And we graciously accept community contributions for these features and will happily help get the PR ready and merged! :)

Skarlso avatar Apr 12 '22 07:04 Skarlso

One thing I want to suggest is that eksctl apply doesn't need to be a functionality within the eksctl only, even if there is a GitHub action which can simulate reconciliation, that is also good enough.

All we need to do is just place the right group of commands and hooks. e.g. Even if we don't have inplace node reconcillation, this can be done using

  1. Mandate an unique node group name (may include version or date in the name)
  2. Create and remove orphan node groups

However the most challenging part of the scripts would be recovering from errors and achieve Idempotency. If someone is already have these in bits and pieces as a community we can convert this to a GitHub action. Those who are new like me are actually looking for just idea on how to automate the stuff. Liked @Skarlso comment but no idea how to implement something like that.

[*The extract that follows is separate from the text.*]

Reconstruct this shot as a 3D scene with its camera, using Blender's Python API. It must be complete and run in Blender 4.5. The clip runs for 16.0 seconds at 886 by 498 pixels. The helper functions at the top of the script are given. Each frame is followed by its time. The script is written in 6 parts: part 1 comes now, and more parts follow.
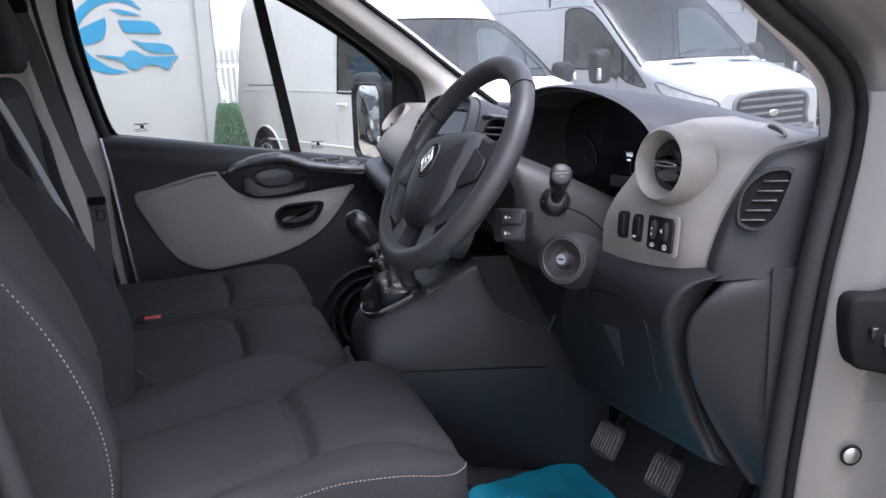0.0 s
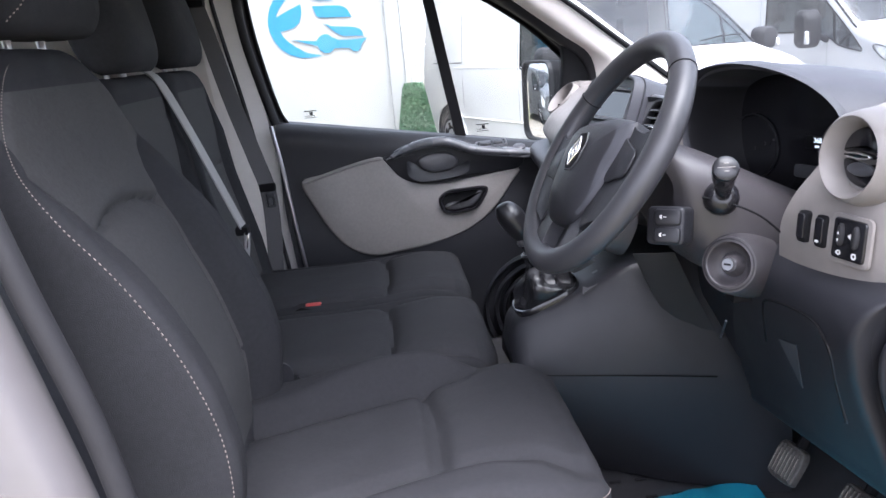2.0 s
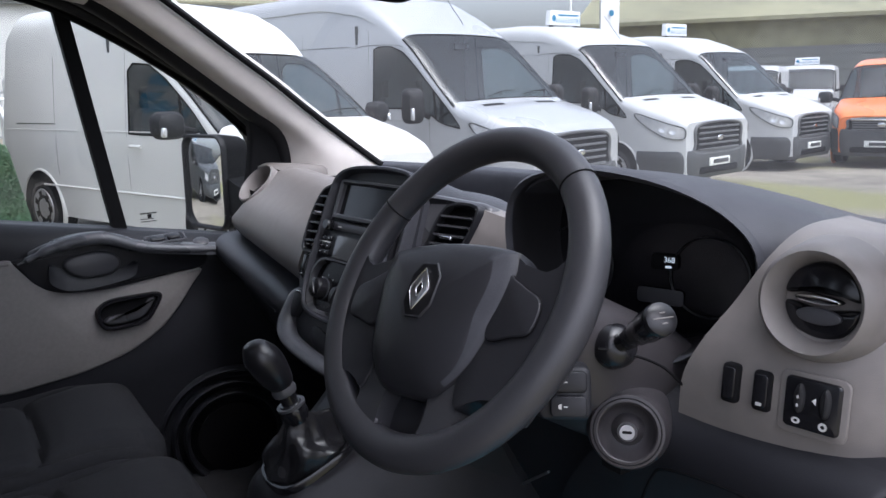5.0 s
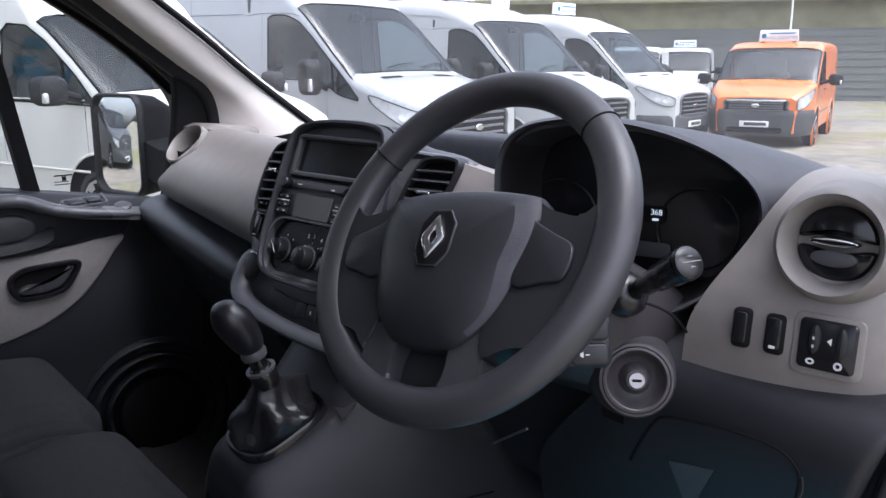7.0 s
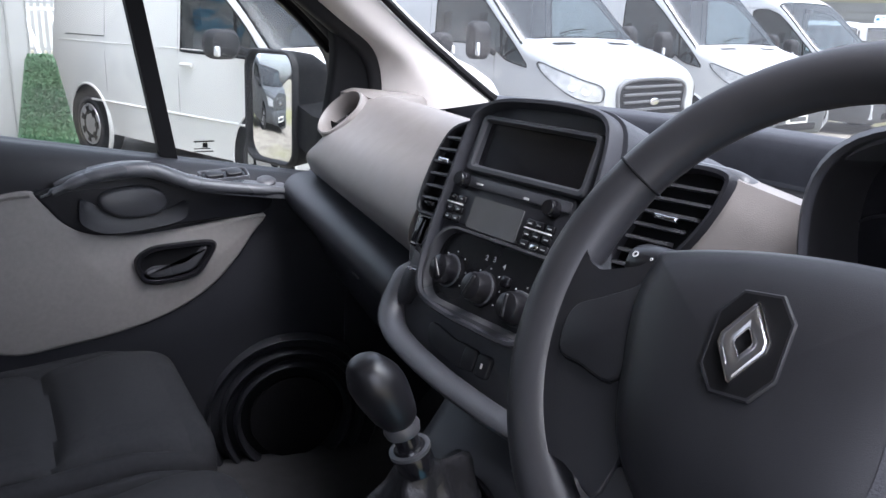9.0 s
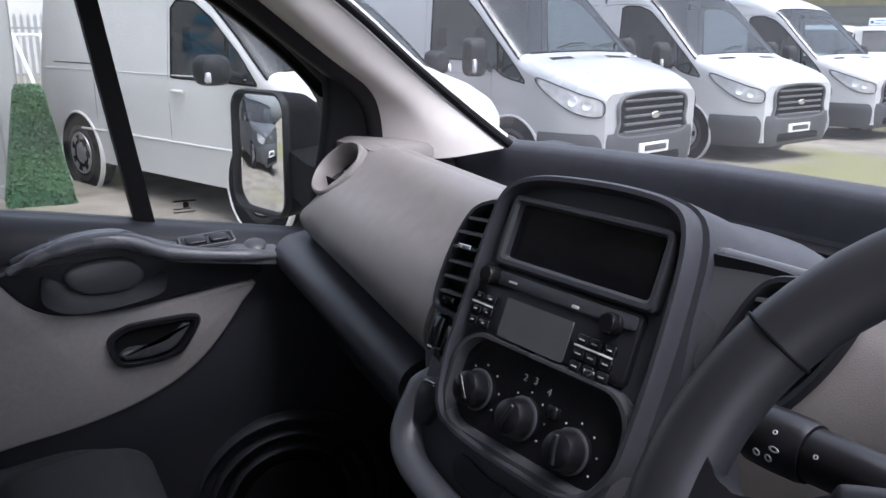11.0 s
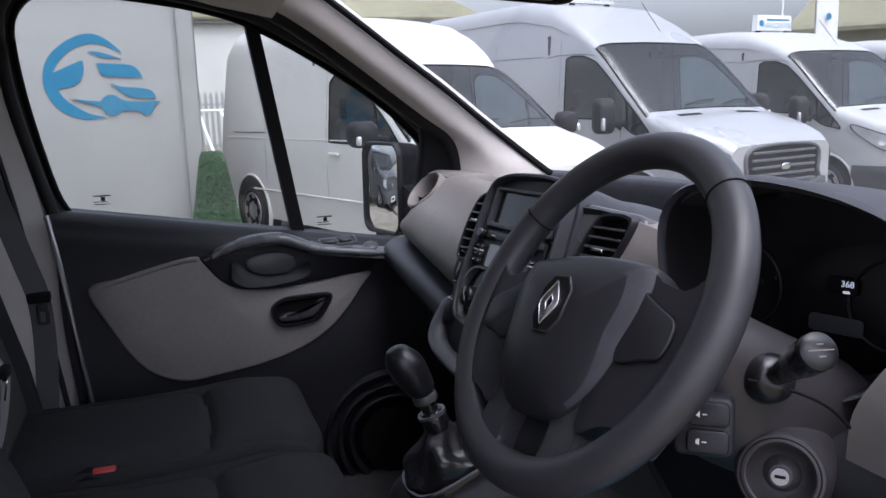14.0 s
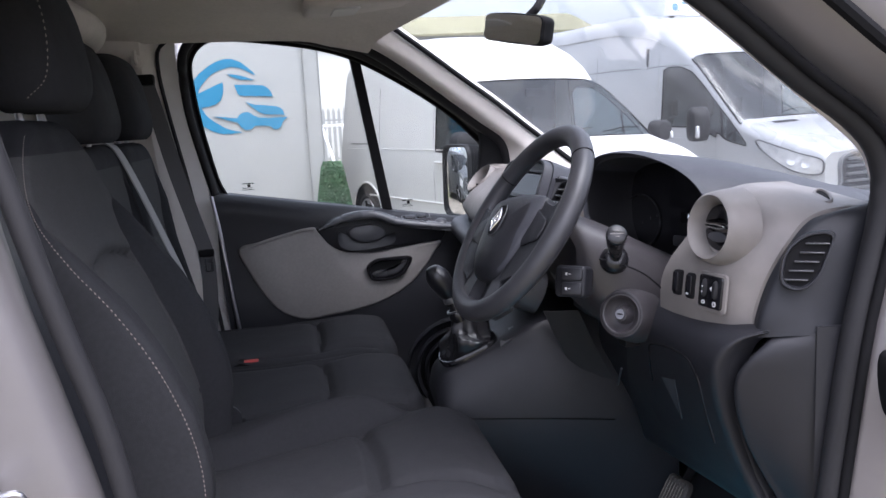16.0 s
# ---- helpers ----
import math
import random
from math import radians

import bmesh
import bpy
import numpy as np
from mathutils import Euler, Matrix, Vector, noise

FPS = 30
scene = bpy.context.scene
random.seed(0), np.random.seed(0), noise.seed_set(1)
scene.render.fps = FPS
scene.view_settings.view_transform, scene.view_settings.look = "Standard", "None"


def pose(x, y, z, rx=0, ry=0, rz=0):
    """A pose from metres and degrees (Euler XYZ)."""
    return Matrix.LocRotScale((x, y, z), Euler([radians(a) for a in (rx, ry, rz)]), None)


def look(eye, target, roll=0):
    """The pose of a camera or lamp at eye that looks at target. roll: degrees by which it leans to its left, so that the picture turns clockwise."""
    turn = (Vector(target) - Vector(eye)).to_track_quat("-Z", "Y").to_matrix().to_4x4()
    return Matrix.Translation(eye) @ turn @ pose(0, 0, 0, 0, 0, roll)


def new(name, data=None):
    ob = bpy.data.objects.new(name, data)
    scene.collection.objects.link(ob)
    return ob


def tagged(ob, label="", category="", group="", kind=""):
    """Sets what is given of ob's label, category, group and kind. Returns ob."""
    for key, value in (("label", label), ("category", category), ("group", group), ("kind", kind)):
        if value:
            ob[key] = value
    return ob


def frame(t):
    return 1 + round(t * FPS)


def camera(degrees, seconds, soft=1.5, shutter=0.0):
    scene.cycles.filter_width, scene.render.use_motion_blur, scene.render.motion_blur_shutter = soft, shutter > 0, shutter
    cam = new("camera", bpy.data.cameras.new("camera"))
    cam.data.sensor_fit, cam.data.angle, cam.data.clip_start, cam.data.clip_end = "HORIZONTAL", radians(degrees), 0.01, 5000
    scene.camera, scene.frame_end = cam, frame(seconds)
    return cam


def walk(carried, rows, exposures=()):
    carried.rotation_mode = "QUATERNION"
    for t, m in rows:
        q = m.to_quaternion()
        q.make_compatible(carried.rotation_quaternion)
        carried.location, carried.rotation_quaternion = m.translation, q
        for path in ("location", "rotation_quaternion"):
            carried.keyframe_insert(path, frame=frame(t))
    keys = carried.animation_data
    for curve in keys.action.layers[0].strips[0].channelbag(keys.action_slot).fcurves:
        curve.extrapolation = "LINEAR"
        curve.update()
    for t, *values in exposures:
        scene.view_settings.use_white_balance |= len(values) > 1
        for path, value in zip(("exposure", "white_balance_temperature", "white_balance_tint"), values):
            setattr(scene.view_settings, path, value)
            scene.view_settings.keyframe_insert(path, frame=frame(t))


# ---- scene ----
cam = camera(57.0, 16.0)
PATH = [
    (0, (-0.015, -0.049, 1.524), (0.561, 1.81, 1.065), -2.5),
    (0.5, (0.051, 0.003, 1.504), (0.424, 1.89, 0.955), -4.0),
    (1, (0.094, 0.026, 1.493), (0.268, 1.929, 0.901), -4.9),
    (1.5, (0.105, 0.036, 1.504), (0.244, 1.945, 0.922), -5.1),
    (2, (0.078, 0.042, 1.533), (0.199, 1.978, 1.043), -5.1),
    (2.5, (0.05, 0.045, 1.562), (0.168, 1.999, 1.154), -5.2),
    (3, (0.004, 0.074, 1.585), (0.173, 2.038, 1.249), -5.4),
    (3.5, (-0.01, 0.17, 1.587), (0.35, 2.11, 1.259), -5.1),
    (4, (0.03, 0.344, 1.578), (0.546, 2.246, 1.239), -4.7),
    (4.5, (0.013, 0.455, 1.565), (0.763, 2.272, 1.201), -3.5),
    (5, (-0.054, 0.506, 1.569), (0.987, 2.167, 1.173), -1.6),
    (5.2, (-0.07, 0.512, 1.566), (1.055, 2.113, 1.152), -1.1),
    (7.3, (-0.141, 0.644, 1.534), (1.113, 2.134, 1.078), -0.2),
    (7.5, (-0.122, 0.676, 1.534), (1.097, 2.191, 1.069), -0.2),
    (8, (-0.062, 0.734, 1.54), (1.036, 2.337, 1.067), 0.2),
    (8.5, (-0.01, 0.81, 1.529), (0.957, 2.483, 1.016), 0.7),
    (9, (0.019, 0.933, 1.523), (0.963, 2.613, 0.984), 1.8),
    (9.2, (0.034, 0.975, 1.524), (0.974, 2.656, 0.985), 2.3),
    (11.3, (0.105, 1.123, 1.568), (1.043, 2.819, 1.073), -0.4),
    (11.5, (0.112, 1.106, 1.567), (1.005, 2.831, 1.089), -1.0),
    (12, (0.116, 1.056, 1.56), (0.899, 2.838, 1.102), -1.4),
    (12.5, (0.123, 1.003, 1.557), (0.776, 2.841, 1.111), -1.4),
    (13, (0.087, 0.875, 1.55), (0.709, 2.725, 1.109), -1.4),
    (13.5, (0.022, 0.691, 1.569), (0.653, 2.542, 1.152), -1.4),
    (14, (0.015, 0.513, 1.559), (0.643, 2.378, 1.202), -1.9),
    (14.5, (-0.002, 0.318, 1.55), (0.618, 2.189, 1.208), -2.1),
    (15, (-0.095, 0.065, 1.543), (0.521, 1.938, 1.206), -2.4),
    (15.5, (-0.094, -0.087, 1.544), (0.452, 1.809, 1.216), -2.8),
    (16, (0.006, -0.171, 1.543), (0.36, 1.772, 1.228), -2.9),
]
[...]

rverma-dev avatar Apr 30 '22 01:04 rverma-dev

Hold on... there's no such thing as apply? Am I having a case of the Mandela Effect? I swear I've used eksctl apply before.

How was this not a thing from the beginning?

mhemken-vts avatar Jan 10 '23 23:01 mhemken-vts

We might eventually support apply, but there are many features that have precedence. Like, as supporting Karpenter out of the box, for example, allowing users to explore and use Karpenter in a friendly and easy way. :)

How does Karpenter have precedence over apply? Isn't the whole point of declarative infra that you can do idempotent applys repeatedly? I thought that was the whole point of this tool.

For those using this tool in production, what is the normal development cycle? Do you just create a new cluster when the old one's configuration inevitably becomes outdated?

mhemken-vts avatar Jan 10 '23 23:01 mhemken-vts

I think you're confusing eksctl with terraform

bitva77 avatar Jan 10 '23 23:01 bitva77

@mhemken-vts I'm creating a new cluster and new nodegroups when I need to change something. It's horrible, I know.

However, apply would be great only for cluster.

I honestly think its better to create new nodegroups and then delete old ones as if your change is problematic, your old nodesgroups are still working.

matti avatar Jan 11 '23 05:01 matti